Italian specialist: Three diseases that invite risk faced with the Coronavirus

It seems that there are no more doubts since the data are clear: The mortality from Covid-19 is higher “for hypertensive patients, patients with cardiac arrhythmias, diabetics and patients with cardiovascular diseases”.

“These patients can protect themselves by staying at home,” explained Antonio Rebuzzi, professor of Cardiology at the Catholic University of Rome and director of the Cardiological Intensive Care Unit of the Gemelli Polyclinic in the capital.
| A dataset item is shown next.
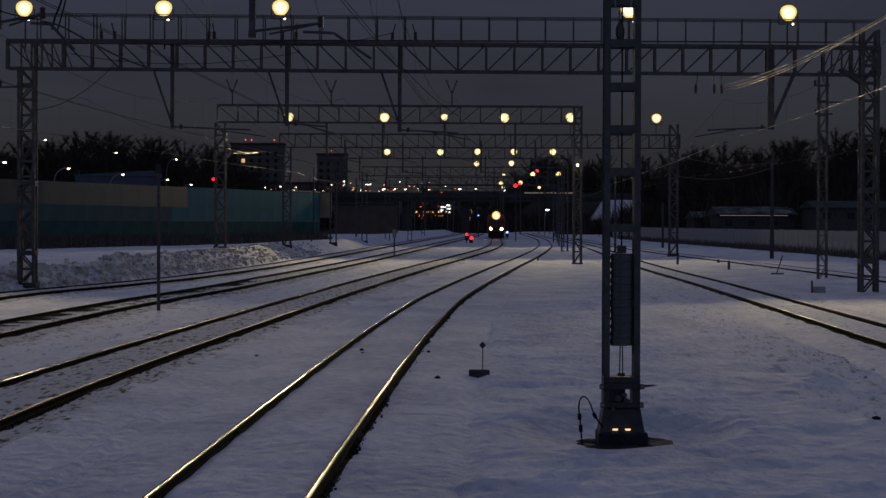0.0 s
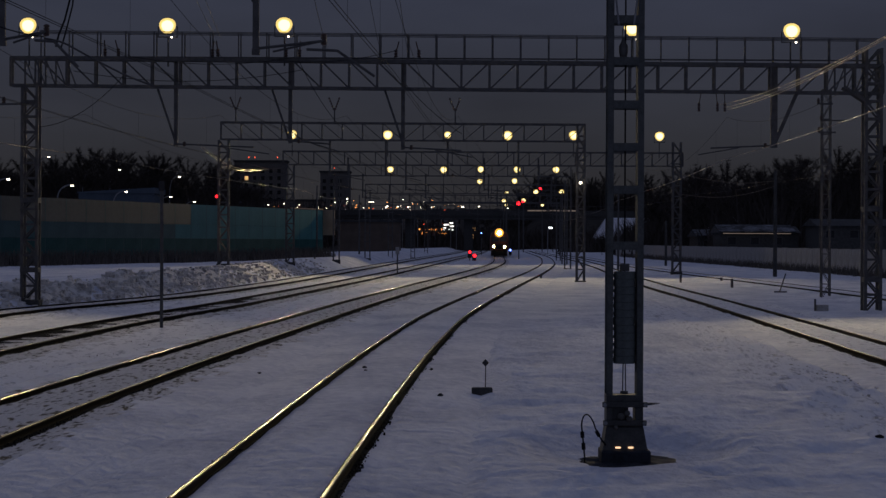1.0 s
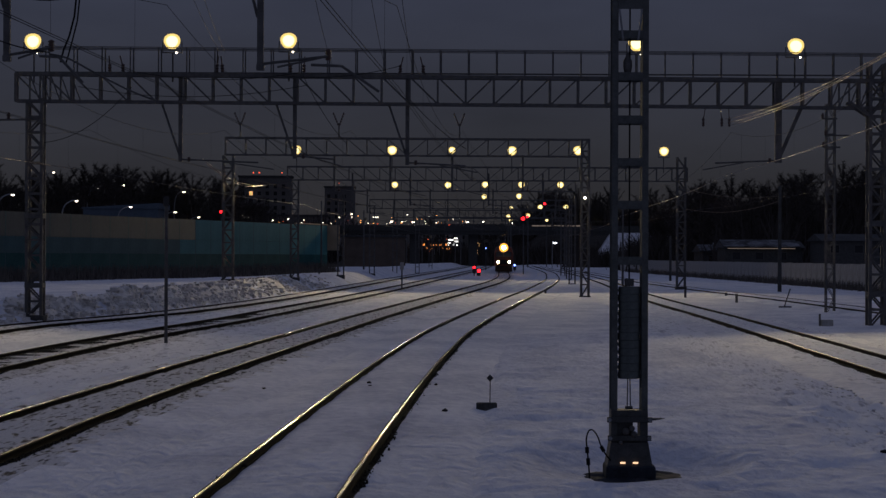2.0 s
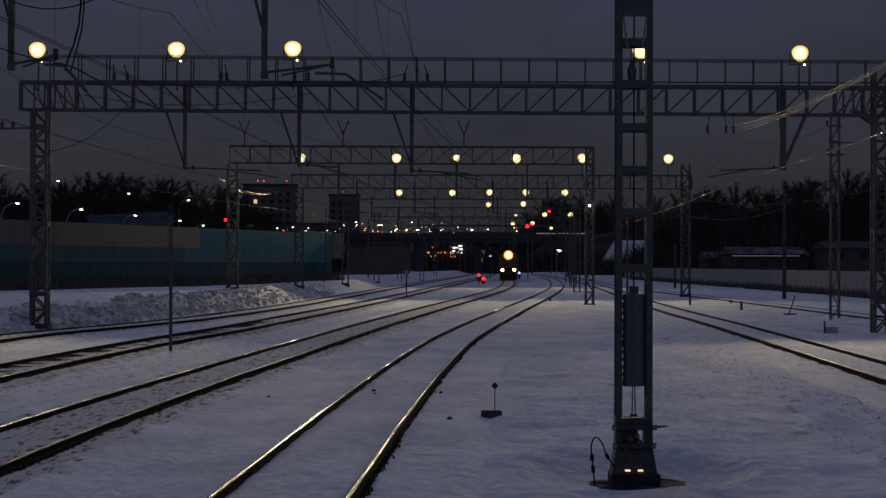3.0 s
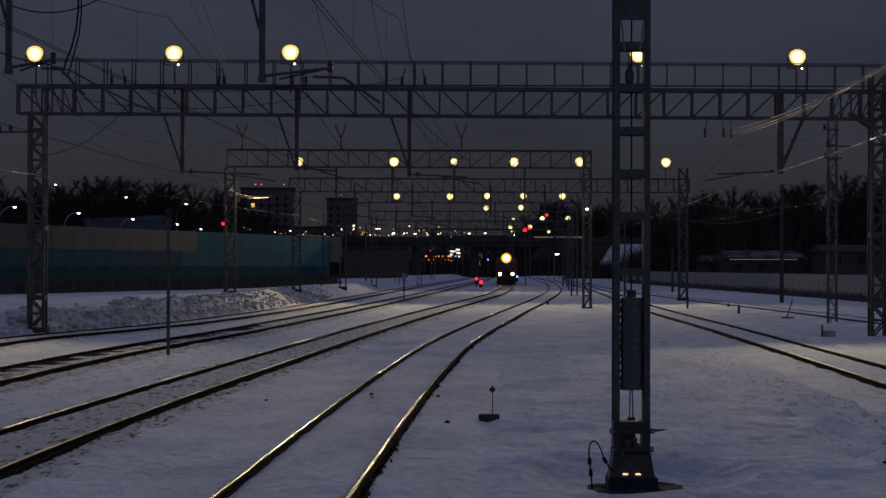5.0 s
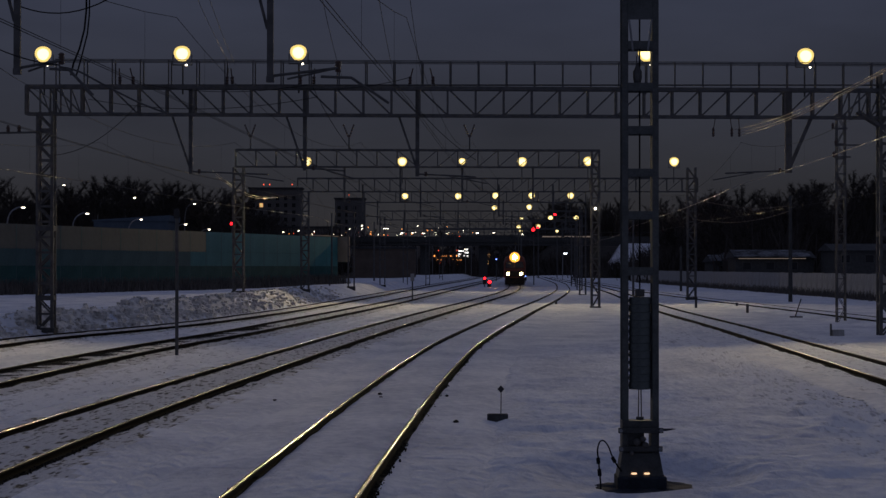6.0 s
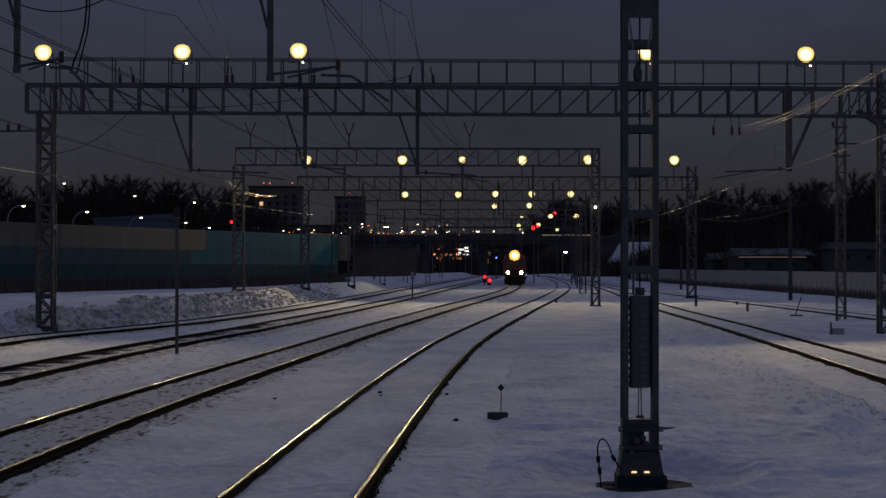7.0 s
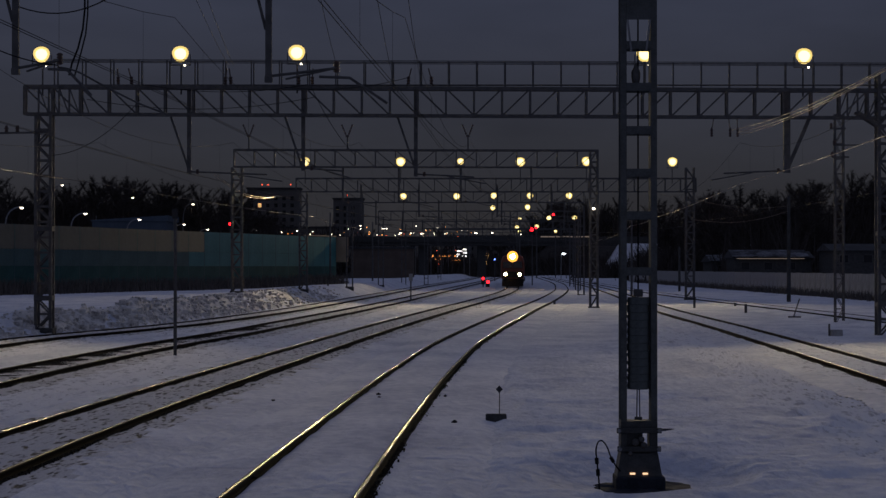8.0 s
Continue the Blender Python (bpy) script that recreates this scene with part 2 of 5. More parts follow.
def line_x(path, y):
    """x of a smooth line, given as (y, x) pairs, at y."""
    ys, xs = [p[0] for p in path], [p[1] for p in path]
    if y <= ys[0]:
        return xs[0] + (y - ys[0]) * (xs[1] - xs[0]) / (ys[1] - ys[0])
    if y >= ys[-1]:
        return xs[-1] + (y - ys[-1]) * (xs[-1] - xs[-2]) / (ys[-1] - ys[-2])
    i = max(k for k in range(len(ys) - 1) if ys[k] <= y)

    def slope(k):
        a, b = max(k - 1, 0), min(k + 1, len(ys) - 1)
        return (xs[b] - xs[a]) / (ys[b] - ys[a])
    h = ys[i + 1] - ys[i]
    t = (y - ys[i]) / h
    return ((2 * t**3 - 3 * t**2 + 1) * xs[i] + (t**3 - 2 * t**2 + t) * h * slope(i)
            + (-2 * t**3 + 3 * t**2) * xs[i + 1] + (t**3 - t**2) * h * slope(i + 1))


def smooth01(a, b, v):
    t = min(max((v - a) / (b - a), 0.0), 1.0)
    return t * t * (3 - 2 * t)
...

And more generally, the elderly should stay at home, he told AdnKronos. “These patients can protect themselves by staying at home.” In addition to the elderly, people who already suffer from hypertension, diabetes and cardiac arrhythmias in particular, are the subjects faced with the threat of contracting the new Coronavirus, which has triggered a global pandemic.

To underline the risk taken by patients with these pathologies, the American College of Cardiology which, as reported by Italian daily il Messaggero, had warned patients with heart disease or with diseases related to high blood pressure, to take extra care.

According to data from the Higher Institute of Health (ISS), dating back to March 4, which analyzed the Italian Coronavirus deaths (105 then), 74,6 percent of the sample was hypertensive, 33,8 percent suffered from diabetes mellitus and 70,4 percent had been diagnosed with ischemic heart disease.

In addition to placing the emphasis on the patients most at risk in case of contagion from Covid-19, Professor Rebuzzi highlighted another problem, linked to the epidemic that has affected Italy, among other countries.

“We have an important problem, linked to Covid-19. We are unable to operate, the cardiac surgery is blocked.” The problem is the lack of blood, due to the low turnout of donors: “We have no blood. Donors don’t come for fear of the Coronavirus,” he said.

And he launched an appeal to all Roman citizens: “Please donate blood. One can do it safely”. The cardiologist pointed out that “it will be patients, even serious ones, who will be saved”.

On Saturday, March 14, Italian authorities reported the following alarming figures:

Infected: 21 157
Seriously ill: 1 518
Deceased: 1 441
Recovered: 1 966

They also write that “1441 has died, however, this number can only be confirmed after the Istituto Superiore di Sanità (Higher Institute of Health) has determined the actual cause of death”. It is a rise of 175 in a single day, Emergency Commissioner and Civil Protection Chief Angelo Borrelli said. Borrelli said there were 2 795 new cases in 24 hours.

In the US, Mark Parkinson, the head of the American Health Care Association told CNN: “The sad reality is that for the elderly, Covid-19 is almost a perfect killer machine.”

But both French and Dutch medical professionals are reporting that half of Coronavirus ICU patients are under the age of 60 and 50-years-old respectively. The Atlantic’s Rachel Donadio reported on Saturday that “more than 50 percent of the 300 Covid-19 cases in critical condition in France are under 60”.

Meanwhile in the Netherlands, over half of ill patients are reportedly under 50 years old.

“Today there are between forty and fifty corona patients in critical condition on Dutch intensive care units. More than half of those patients are under fifty years old. There are also young people,” the chairman of the Dutch Association for Intensive Care (NVIC) Diederik Gommers, said in an interview with

On Saturday, AD documented the case of a 16-year-old boy with no disclosed underlying conditions who ended up in the ICU after complaining of nausea and headaches. He is currently on ventilation in a medically-induced coma.

“As long as he can’t breathe properly himself, they keep him artificially asleep,” said his 24-year-old brother.

Considering that US hospitals are projected to be completely full by mid-May, the implications of the Coronavirus impacting more than just the elderly are significant.